Names both old and new, big and small have come to Europe's fore, some players thriving under the spotlight while others have popped up from relative obscurity to lead their sides thus far.
Whether they'll be able to maintain momentum for the rest of the championship is anyone's guess, but here we've taken a look at some of those stars who have made a big impact already.
All statistics come courtesy of ESPNScrum.com.
Jonny Sexton, Ireland
Leading Ireland through both boot and body, Jonny Sexton has taken the bull by the horns for Ireland this year, stepping into the lead role that many have expected he's been capable of for some time now.
The fly-half is currently the top point-scorer in the Championship with a tally of 27 to his name, all of which have come from the tee.
Sexton's injection of an eager running game was especially evident in the win over Scotland, although he's only averaging 36 carrying metres per game thus far.
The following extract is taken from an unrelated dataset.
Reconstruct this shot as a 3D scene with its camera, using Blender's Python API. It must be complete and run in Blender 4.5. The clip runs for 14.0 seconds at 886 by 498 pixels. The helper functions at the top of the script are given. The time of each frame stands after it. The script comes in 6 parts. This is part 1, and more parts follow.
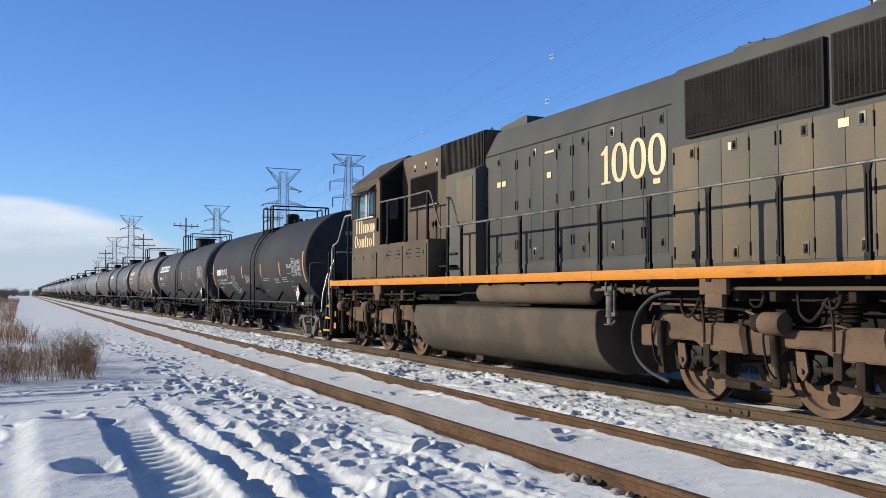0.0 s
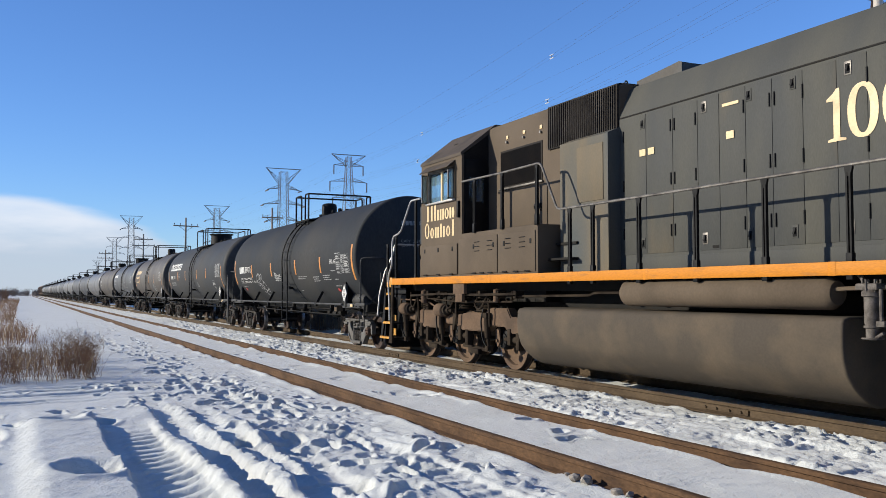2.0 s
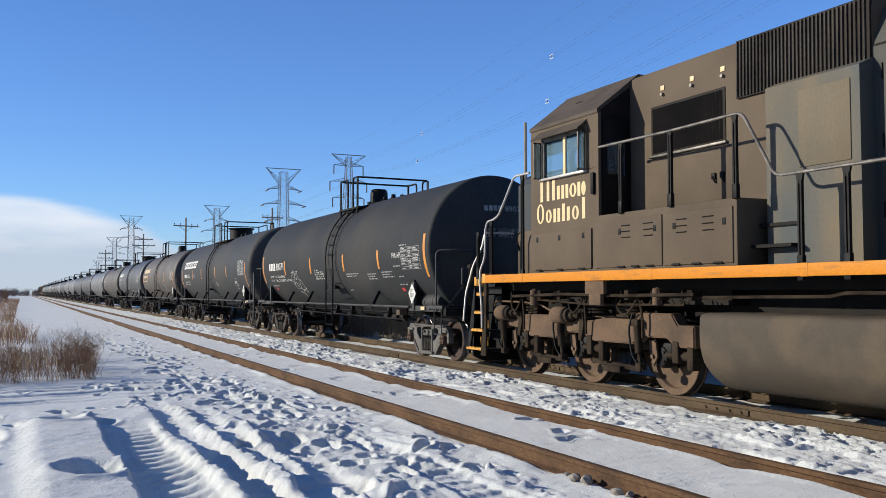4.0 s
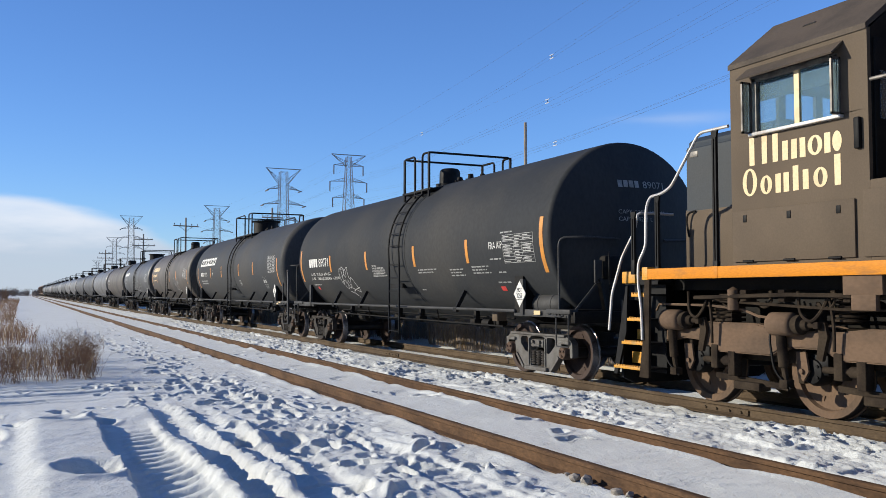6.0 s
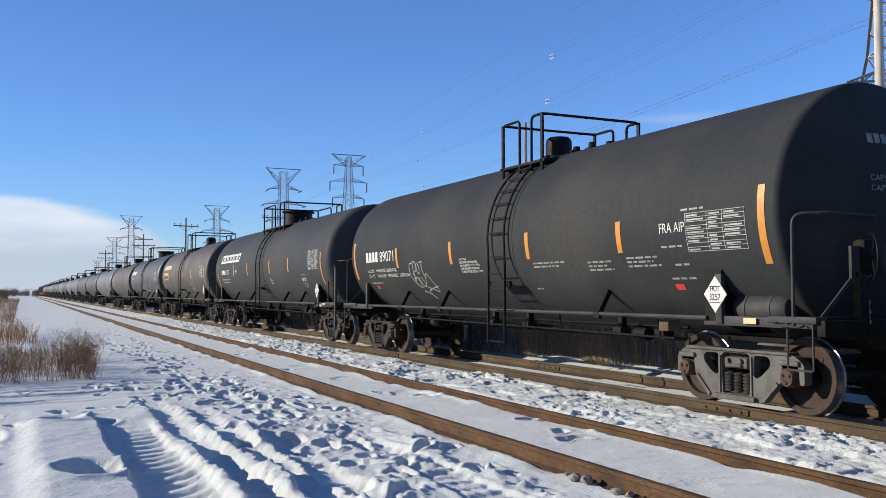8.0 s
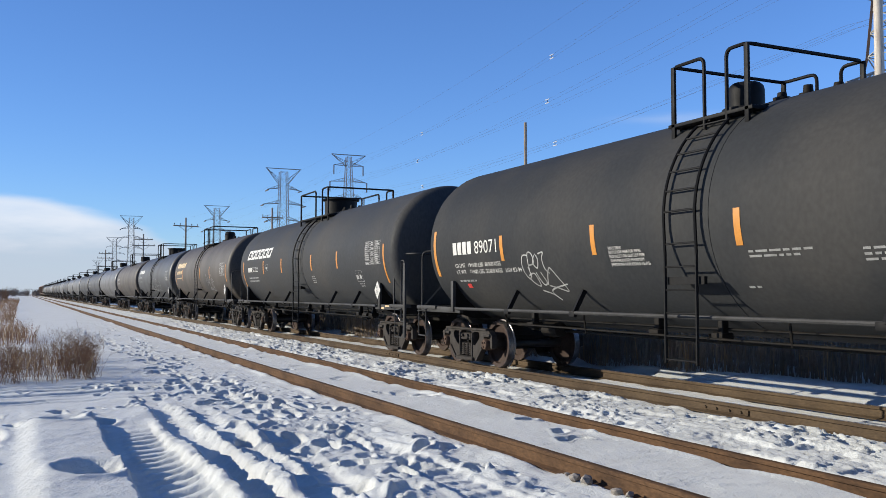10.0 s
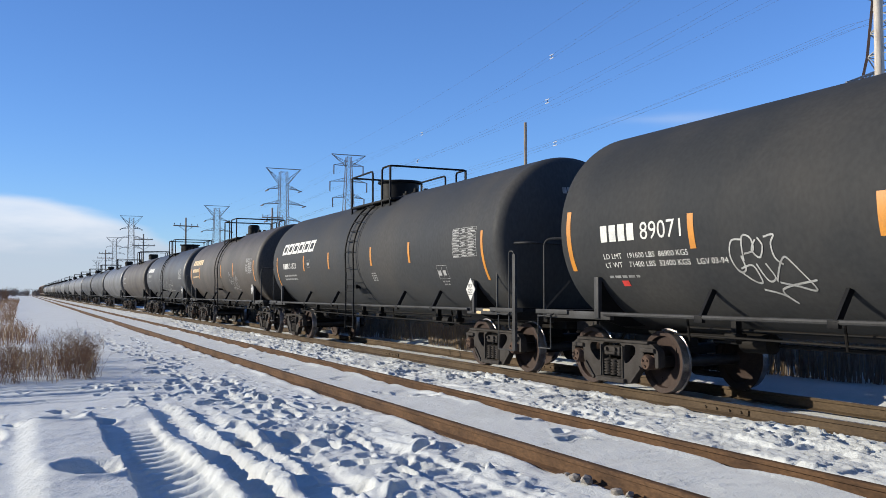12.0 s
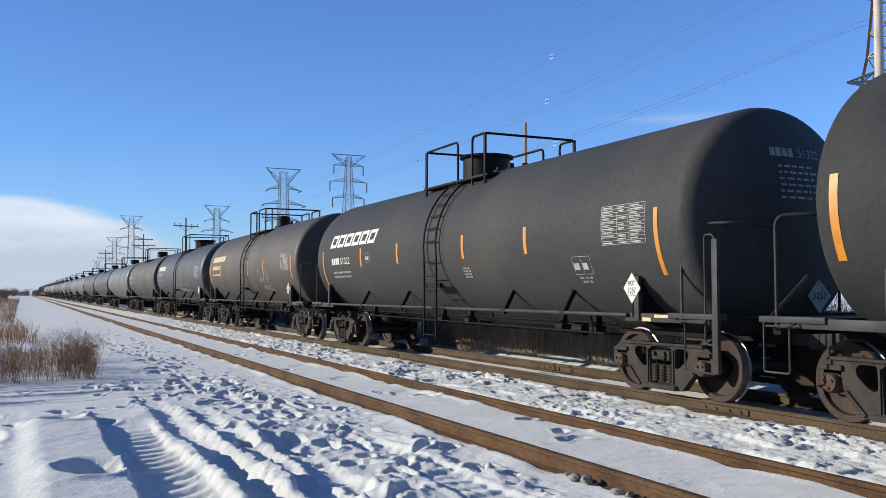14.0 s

Without Sexton kicking for territory with such aplomb, one might argue that the 26-3 win over Wales in Week 2 wouldn't have been anywhere near as comfortable, and the fact that he's yet to miss one of his 16 tackling attempts simply adds a more rounded quality.
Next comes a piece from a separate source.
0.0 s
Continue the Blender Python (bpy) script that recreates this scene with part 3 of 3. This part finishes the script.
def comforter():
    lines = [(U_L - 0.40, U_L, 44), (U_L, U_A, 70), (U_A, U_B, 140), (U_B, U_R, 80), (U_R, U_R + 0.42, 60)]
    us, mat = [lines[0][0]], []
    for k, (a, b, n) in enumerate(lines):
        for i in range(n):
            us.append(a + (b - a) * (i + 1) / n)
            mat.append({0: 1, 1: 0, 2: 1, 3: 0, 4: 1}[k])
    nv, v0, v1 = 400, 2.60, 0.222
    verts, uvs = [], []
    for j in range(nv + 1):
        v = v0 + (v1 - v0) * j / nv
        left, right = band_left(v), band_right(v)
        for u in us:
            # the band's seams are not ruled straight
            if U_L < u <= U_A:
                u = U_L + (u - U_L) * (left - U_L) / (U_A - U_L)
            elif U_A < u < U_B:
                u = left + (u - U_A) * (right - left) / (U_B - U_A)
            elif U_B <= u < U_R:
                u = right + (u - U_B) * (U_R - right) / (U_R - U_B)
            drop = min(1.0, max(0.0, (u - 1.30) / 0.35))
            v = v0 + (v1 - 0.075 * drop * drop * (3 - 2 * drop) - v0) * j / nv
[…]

The playmaker's excellent performance against Wales drew plenty of praise from those watching on, including Rugby World's Paul Williams:
Heavy win for Ireland. Well deserved too. So impressed with Jonathan Sexton today. Absolutely superb.— Paul Williams (@thepaulwilliams) February 8, 2014
Wesley Fofana, France
Leading into this tournament, a lot of France's hopes were being pinned on whether or not Wesley Fofana could shoulder the attacking responsibilities of his side, and the Clermont man has responded in style.
In the crunch 26-24 win over England, Fofana was the only member of Philippe Saint-Andre's starting back-line not to miss a tackle, showing that there's more to the centre's game than just penetrating runs.
That being said, this trait in particular came to the fore against Italy, where the 26-year-old exploited the slightest gap down the right wing to cruise over for his first score of the competition and one can bet the counter doesn't stop there.
Luther Burrell, England
Stuart Lancaster's lack of experienced centres was a major concern for the English leading into the tournament, but Luther Burrell has coped magnificently with his baptism of fire, showing he's immune to the pressure of his surroundings.
Making his debut against France in Week 1, the Northampton Saints favourite scored to give England some early hope at the Stade de France, and his 100 percent scoring run was maintained with another fine outing in Edinburgh.
The No. 13 gives Billy Twelvetrees a technical outlet that's more than capable of hitting the same crashing lines that Manu Tuilagi so often loves to exploit and more importantly has provided England with reason to be hopeful of another emerging midfield star.
According to The Times' Alex Lowe, his rising form could even mean that Tuilagi shifts onto the wing this summer:
Luther Burrell's form has prompted England to consider using Manu Tuilagi on the wing against NZ this summer http://t.co/RJX9PPbvz8— Alex Lowe (@AlexMLowe) February 10, 2014
In two games, Burrell has carried for more than 80 metres, but he has had a surprisingly small amount of defensive work to take part in.